Derik Beck, senior director of sales and marketing for Mack Defense, framed the new order as confirmation of a partnership that has held steady across multiple contract cycles.

“We are deeply appreciative of the U.S. Army and Army National Guard’s continued trust in Mack Defense and the M917A3 Heavy Dump Truck program,” Beck said. “This latest order reinforces the critical value and importance of our long-standing partnership with the U.S. Army. These rugged, mission-ready Granite-based HDTs directly support the warfighter by enabling essential construction, infrastructure maintenance and disaster relief operations worldwide. We are truly thankful for this vote of confidence and remain fully committed to delivering the highest-performing heavy dump trucks that our soldiers and guardsmen rely upon.”

The relationship between Mack Defense and the Army predates this latest five-year agreement by nearly a decade.
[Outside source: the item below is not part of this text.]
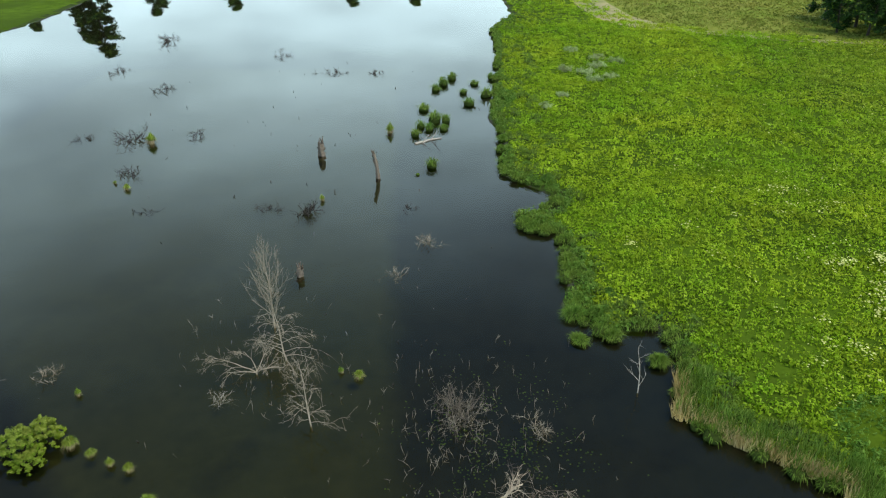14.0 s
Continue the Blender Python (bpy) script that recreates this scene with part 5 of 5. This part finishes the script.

The Army first awarded Mack Defense a contract for the M917A3 program in 2018, a firm-fixed-price deal worth up to $296 million covering as many as 683 trucks over seven years, and by the time that original contract wound down, the Army and National Guard had ordered 549 HDTs under its terms, split across multiple individual purchase orders funded through various Army, Reserve, and National Guard budget lines rather than delivered as a single bulk purchase. That steady, incremental ordering pattern has continued under the new 2025 contract, with the Army placing orders in batches tied to specific funding sources as money becomes available through the annual appropriations process rather than committing to the full 450-truck ceiling all at once.

Every M917A3 built under this program comes off a dedicated production line at the Mack Experience Center in Allentown, Pennsylvania, a facility Mack Defense stood up in 2021 after investing $6.5 million specifically to create HDT manufacturing capacity separate from Mack’s main commercial truck operations nearby in Macungie. That dedicated line draws on the same production workforce and manufacturing capabilities Mack uses to build its civilian Granite trucks, letting Mack Defense leverage proven commercial vehicle engineering while still meeting the specific military modifications and quality standards the Army requires, an approach that has become increasingly common across defense manufacturing as the Pentagon looks for ways to field reliable equipment faster and cheaper than fully custom military designs typically allow.